Dataset excerpt:

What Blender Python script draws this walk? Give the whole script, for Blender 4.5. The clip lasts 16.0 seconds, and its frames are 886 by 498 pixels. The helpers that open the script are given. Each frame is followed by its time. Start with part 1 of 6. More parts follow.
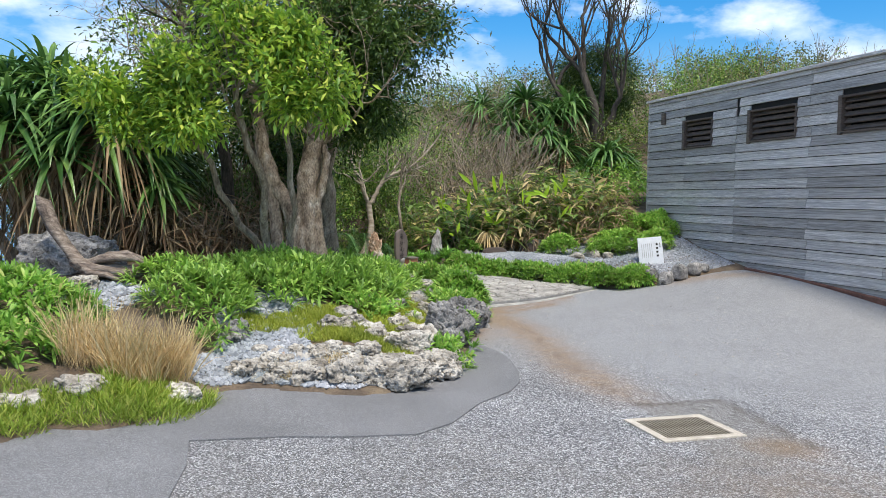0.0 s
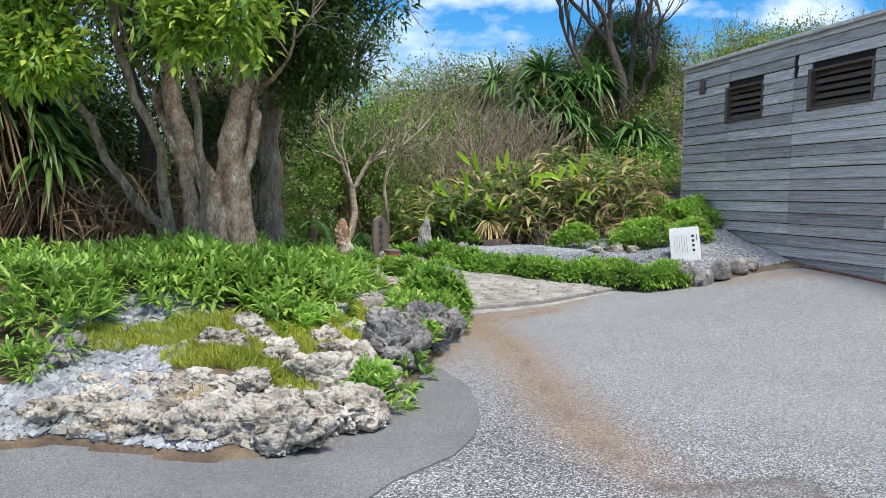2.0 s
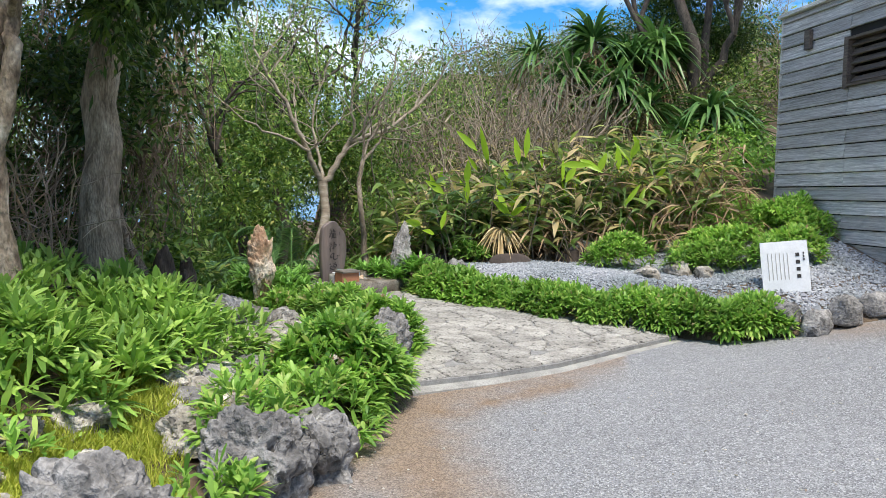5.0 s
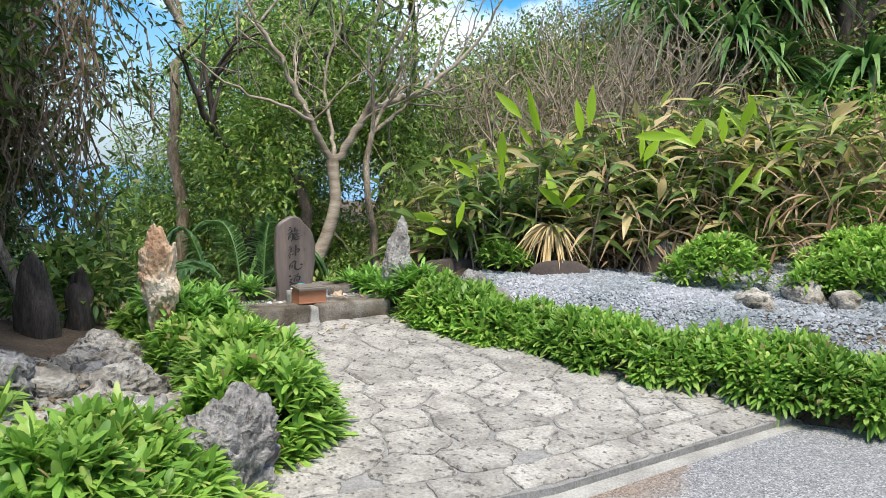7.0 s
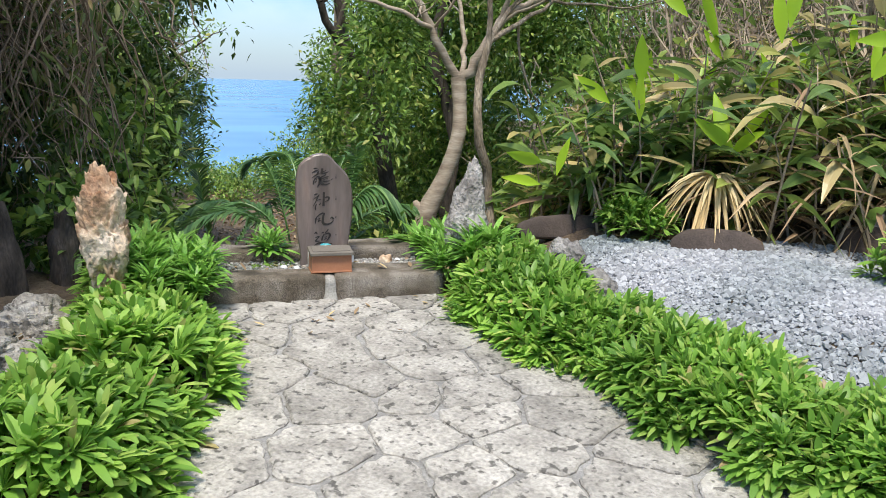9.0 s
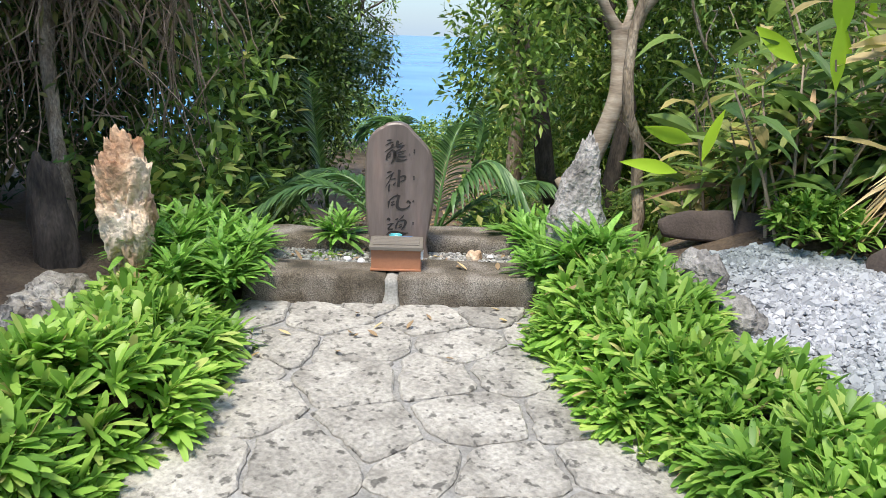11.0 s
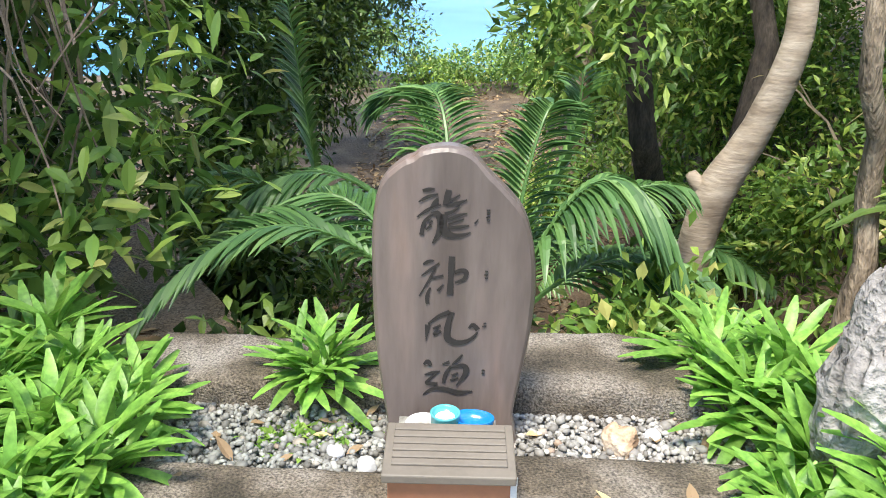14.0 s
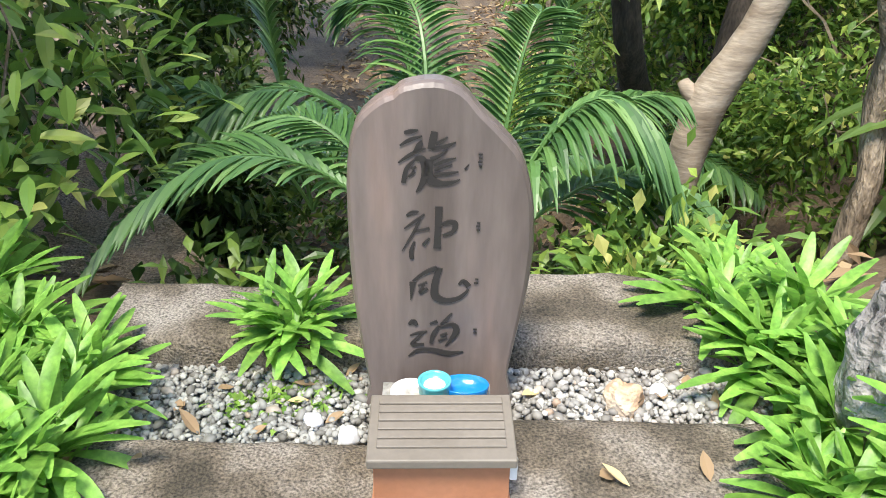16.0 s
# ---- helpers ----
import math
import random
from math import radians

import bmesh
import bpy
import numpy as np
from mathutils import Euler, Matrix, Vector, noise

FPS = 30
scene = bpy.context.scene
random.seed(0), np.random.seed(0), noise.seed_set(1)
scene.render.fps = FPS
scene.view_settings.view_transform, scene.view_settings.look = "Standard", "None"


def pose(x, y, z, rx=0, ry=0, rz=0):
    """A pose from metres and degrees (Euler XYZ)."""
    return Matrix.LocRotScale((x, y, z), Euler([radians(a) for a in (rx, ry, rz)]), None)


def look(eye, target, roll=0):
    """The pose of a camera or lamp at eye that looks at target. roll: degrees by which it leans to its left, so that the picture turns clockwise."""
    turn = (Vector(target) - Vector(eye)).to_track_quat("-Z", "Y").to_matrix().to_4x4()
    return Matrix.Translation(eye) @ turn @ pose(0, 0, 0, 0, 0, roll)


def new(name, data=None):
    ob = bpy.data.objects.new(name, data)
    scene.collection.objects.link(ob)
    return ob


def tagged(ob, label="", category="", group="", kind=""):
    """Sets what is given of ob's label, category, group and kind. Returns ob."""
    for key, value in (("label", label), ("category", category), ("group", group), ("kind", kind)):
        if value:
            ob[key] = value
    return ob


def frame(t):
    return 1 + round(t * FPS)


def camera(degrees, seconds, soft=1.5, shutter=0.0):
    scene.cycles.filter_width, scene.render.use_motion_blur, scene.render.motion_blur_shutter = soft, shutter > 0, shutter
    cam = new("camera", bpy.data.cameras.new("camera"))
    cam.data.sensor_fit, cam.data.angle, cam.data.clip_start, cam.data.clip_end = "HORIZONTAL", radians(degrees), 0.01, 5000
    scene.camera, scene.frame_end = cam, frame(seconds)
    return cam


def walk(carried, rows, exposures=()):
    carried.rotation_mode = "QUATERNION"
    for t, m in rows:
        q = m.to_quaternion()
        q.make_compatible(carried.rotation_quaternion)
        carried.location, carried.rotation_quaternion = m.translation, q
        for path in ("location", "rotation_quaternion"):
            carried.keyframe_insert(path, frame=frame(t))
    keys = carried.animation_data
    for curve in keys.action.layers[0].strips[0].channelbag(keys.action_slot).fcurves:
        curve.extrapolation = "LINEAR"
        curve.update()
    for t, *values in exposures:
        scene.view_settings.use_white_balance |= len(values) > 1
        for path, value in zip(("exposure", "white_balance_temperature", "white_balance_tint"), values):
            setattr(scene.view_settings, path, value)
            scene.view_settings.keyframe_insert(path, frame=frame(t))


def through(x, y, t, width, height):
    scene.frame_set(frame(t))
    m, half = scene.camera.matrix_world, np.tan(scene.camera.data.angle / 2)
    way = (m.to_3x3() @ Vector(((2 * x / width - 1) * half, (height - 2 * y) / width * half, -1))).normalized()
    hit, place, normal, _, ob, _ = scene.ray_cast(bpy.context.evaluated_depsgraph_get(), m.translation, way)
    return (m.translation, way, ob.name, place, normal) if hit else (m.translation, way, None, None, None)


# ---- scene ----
cam = camera(57.6, 16.0, soft=0.5)
PATH = [
    (0, (0.722, -1.376, 1.647), (0.622, 0.618, 1.524), 0.9),
    (0.5, (0.903, -0.812, 1.546), (0.763, 1.179, 1.421), 0.9),
    (1, (1.035, -0.159, 1.471), (0.876, 1.831, 1.344), 0.9),
    (1.5, (1.177, 0.508, 1.417), (1.004, 2.496, 1.29), 1.0),
    (2, (1.303, 1.221, 1.412), (1.117, 3.208, 1.281), 1.1),
    (2.5, (1.513, 1.86, 1.393), (1.311, 3.846, 1.261), 1.1),
    (3, (1.66, 2.565, 1.388), (1.438, 4.548, 1.254), 1.2),
    (3.5, (1.775, 3.183, 1.378), (1.528, 5.163, 1.242), 1.3),
    (4, (1.789, 3.831, 1.369), (1.517, 5.808, 1.233), 1.3),
    (4.2, (1.762, 4.061, 1.386), (1.48, 6.036, 1.251), 1.3),
    (6.3, (2.227, 6.993, 1.433), (1.67, 8.907, 1.269), 1.2),
    (6.5, (2.246, 7.252, 1.47), (1.659, 9.156, 1.298), 1.2),
    (7, (2.336, 7.915, 1.481), (1.66, 9.787, 1.281), 1.3),
    (7.5, (2.35, 8.534, 1.492), (1.561, 10.355, 1.25), 1.4),
    (8, (2.492, 9.096, 1.498), (1.569, 10.846, 1.204), 1.5),
    (8.5, (2.598, 9.673, 1.509), (1.518, 11.319, 1.153), 1.6),
    (8.7, (2.628, 9.873, 1.518), (1.483, 11.468, 1.139), 1.6),
    (10.8, (2.462, 11.212, 1.513), (0.899, 12.347, 0.992), 1.8),
    (11, (2.356, 11.273, 1.497), (0.78, 12.389, 0.976), 1.8),
    (11.5, (1.978, 11.456, 1.494), (0.379, 12.537, 0.969), 1.9),
    (12, (1.621, 11.715, 1.507), (0.009, 12.774, 0.98), 1.7),
    (12.5, (1.283, 11.914, 1.494), (-0.331, 12.966, 0.956), 1.3),
    (13, (0.945, 12.069, 1.502), (-0.667, 13.112, 0.941), 1.1),
    (13.5, (0.684, 12.283, 1.475), (-0.909, 13.321, 0.855), 0.9),
    (14, (0.447, 12.402, 1.445), (-1.114, 13.432, 0.737), 0.8),
    (14.5, (0.277, 12.481, 1.446), (-1.246, 13.502, 0.648), 0.5),
    (15, (0.224, 12.504, 1.46), (-1.26, 13.524, 0.589), 0.6),
    (15.5, (0.237, 12.498, 1.453), (-1.219, 13.516, 0.536), 0.5),
    (16, (0.254, 12.503, 1.456), (-1.182, 13.531, 0.518), 0.6),
]
EXPOSURES = [(0, 0.4), (4, 0.47), (6.5, 0.62), (8, 0.62), (11, 0.75), (13, 1.15), (14.5, 1.3), (16, 1.3)]
walk(cam, [(t, look(eye, target, roll)) for t, eye, target, roll in PATH], EXPOSURES)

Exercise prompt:
Pull every line containing "camera" out of the data above.

Completed exercise:
    """The pose of a camera or lamp at eye that looks at target. roll: degrees by which it leans to its left, so that the picture turns clockwise."""
def camera(degrees, seconds, soft=1.5, shutter=0.0):
    cam = new("camera", bpy.data.cameras.new("camera"))
    scene.camera, scene.frame_end = cam, frame(seconds)
    m, half = scene.camera.matrix_world, np.tan(scene.camera.data.angle / 2)
cam = camera(57.6, 16.0, soft=0.5)